On Wednesday, November 17, a media corporation called Open Source Media launched a portal site that intends to assemble the best bloggers on the internet in one place. According to the Associated Press, some 70 Web journalists, including Instapundit’s Glenn Reynolds and David Corn, Washington editor of the Nation magazine, have agreed to participate. The site will link to individual blog postings and highlight the best contributions in a special section: bloggers will be paid for content depending on the amount of traffic they generate.
Far from a seat-of-the-pants effort, OSM has $3.5 million dollars in venture capital funding. Supposedly, the site will pay for itself — and pay its bloggers — with the advertising it generates. In the “about” section of the site, the founders of OSM lay out their vision for remaking the future of blogging and media in general: OSM’s mission is to expand the influence of weblogs by finding and promoting the best of them, providing bloggers with a forum to meet and share resources, and the chance to join a for-profit network that will give them additional leverage to pursue knowledge wherever they may find it. From academics, professionals and decorated experts, to ordinary citizens sitting around the house opining in their pajamas, our community of bloggers are among the most widely read and influential citizen journalists out there, and our roster will be expanding daily. We also plan to provide a bridge between old media and new, bringing bloggers and mainstream journalists–more and more of whom have started to blog–together in a debate-friendly forum.

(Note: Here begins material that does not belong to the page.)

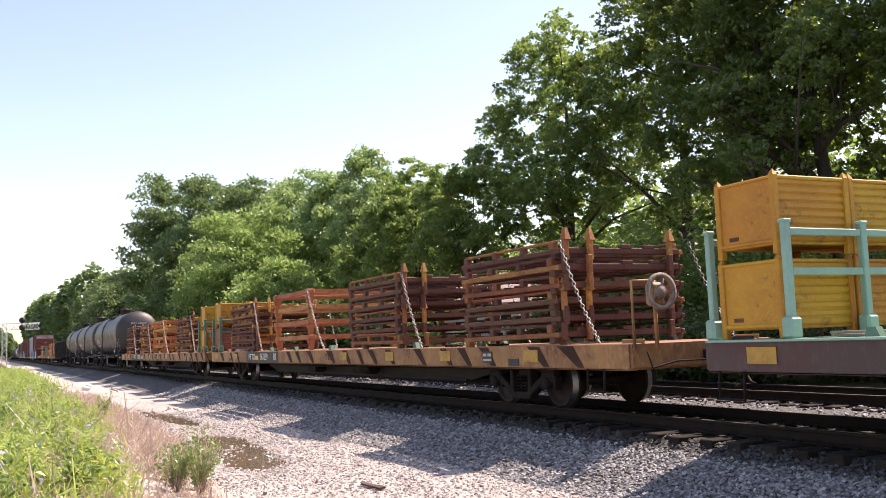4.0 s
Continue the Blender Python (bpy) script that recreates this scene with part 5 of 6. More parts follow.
ga = tank_car(28.3, 12.85, "dusty black tank car with yellow reflector strips", tank_black_b, 1.5, 2.58, -0.15, 3, dark_iron, "GATX 64463", white_paint, [(6.78, -0.38, 0.96), (4.25, -0.21, 0.46), (1.95, -0.25, 0.42), (-0.95, -0.21, 0.45), (-4.0, -0.21, 0.46), (-7.1, -0.38, 0.9)], number_x=(-5.35, -0.40), shift=-0.05, ladder_dx=0.9, data=(
    ("text", -6.2, -4.3, -0.53, -0.72, faded_white), ("table", 5.25, 6.2, -0.03, -0.40, faded_white), ("patch", 3.46, 4.1, -0.53, -0.74, lime_patch), ("table", 3.48, 4.08, -0.54, -0.73, faded_black), ("text", 4.4, 4.85, -0.53, -0.70, faded_red), ("frame", 5.35, 5.75, -0.51, -0.72, black_paint), ("text", -5.9, -5.1, -0.85, -0.92, faded_white)))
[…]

We at if:book like the idea of a blog portal, especially one staffed by a series of editors selecting the best posts on the blogs they’ve chosen. But this venture — which fits perfectly with John Batelle’s vision for the web’s second coming — also seems to nicely embody the tension between doing good and making money: all that venture capital and overhead is going to put a lot of pressure on OSM to deliver the Oprah of the blogging world, if she’s out there. And paying bloggers based on how many readers they get is certainly going to shape the content that appears on the site. Unlike others who conceived of their blogs from the get-go as small businesses, most of the bloggers chosen by OSM haven’t been trying to make money from their blogs until now.
OSM also shot themselves in the foot by stealing the name of the newish public radio show Open Source Media, which we’ve written about here. The two are currently involved in a dispute over the name. and OSM hasn’t really been able to come up with a good reason why they should keep using a name that belongs to someone else. They have trademarked OSM, and they now refer to their unabbreviated name as “not a trade name,” but “a description of who we are and what we do.”
Needless to say, OSM has generated a fair amount of bad blood by appropriating the name of a nonprofit, and most of the grumbling has taken place in exactly the same place OSM hopes to make a difference — the blogosphere.
An editorial in today’s New York Times by The Search author Jon Battelle makes the argument that the current resurgence in technology stocks is not the sign of another technology “bubble,” but rather an indication that companies have finally figured out how to capitalize on the internet. Batelle writes: … we are witnessing the Web’s second coming, and it’s even got a name, “Web 2.0” – although exactly what that moniker stands for is the topic of debate in the technology industry. For most it signifies a new way of starting and running companies – with less capital, more focus on the customer and a far more open business model when it comes to working with others. Archetypal Web 2.0 companies include Flickr, a photo sharing site; Bloglines, a blog reading service; and MySpace, a music and social networking site.
In other words, Batelle is pointing out that one way to “get it right” is not to sell content to users, but rather to give them the opportunity to create and search their own content. This is not only good business sense, he says, it’s also more enlightened — the creators of social software such as Flickr are motivated equally by a desire to “do good in the world” and a desire to make money. “The culture of Web 2.0 is, in fact, decidedly missionary,” Batelle writes, “from the communitarian ethos of Craigslist to Google’s informal motto, ‘don’t be evil.'”
O.K. Doing good while making money. Reading this, I’m reminded of Paul Hawken’s Natural Capitalism and the larger sustainability movement — the optimistic philosophy that weaves together environmental ethics and profitability. But is that what’s really going on here? Isn’t the “missionary” culture of the internet a bit OLDER than Web 2.0? Batelle is suggesting that Internet capitalists have gotten all misty and utopian; isn’t it the case that some of the folks who were already misty and utopian have just started making some money?
I guess the more viable comparison here would be to Marc Andreessen’s decision to transform his Mosaic browser from its public-domain University of Illinois incarnation into the Netscape Browser. Andreessen certainly started out as a browser missionary — and, like the companies Batelle sees as characteristic of Internet 2.0, Andreessen’s vision for Netscape (and in the beginning, Jim Clark’s vision as well) was a strong customer focus and open business model. What happened? Netscape’s meteoric success helped inflate the internet “bubble” Batelle’s referring to, and in the end, after the long battle with Microsoft, the company’s misfortunes helped to burst that bubble as well.
So what paradigm fits? Is “Internet 2.0” really new and more socially enlightened? Or are we just seeing a group of social software businesses — and one big search engine — just in the early stages of an inevitable transformation into corporations that are less interested in doing good than making money?
Incidentally, last month, Marc Andressen launched a social networking platform called Ning.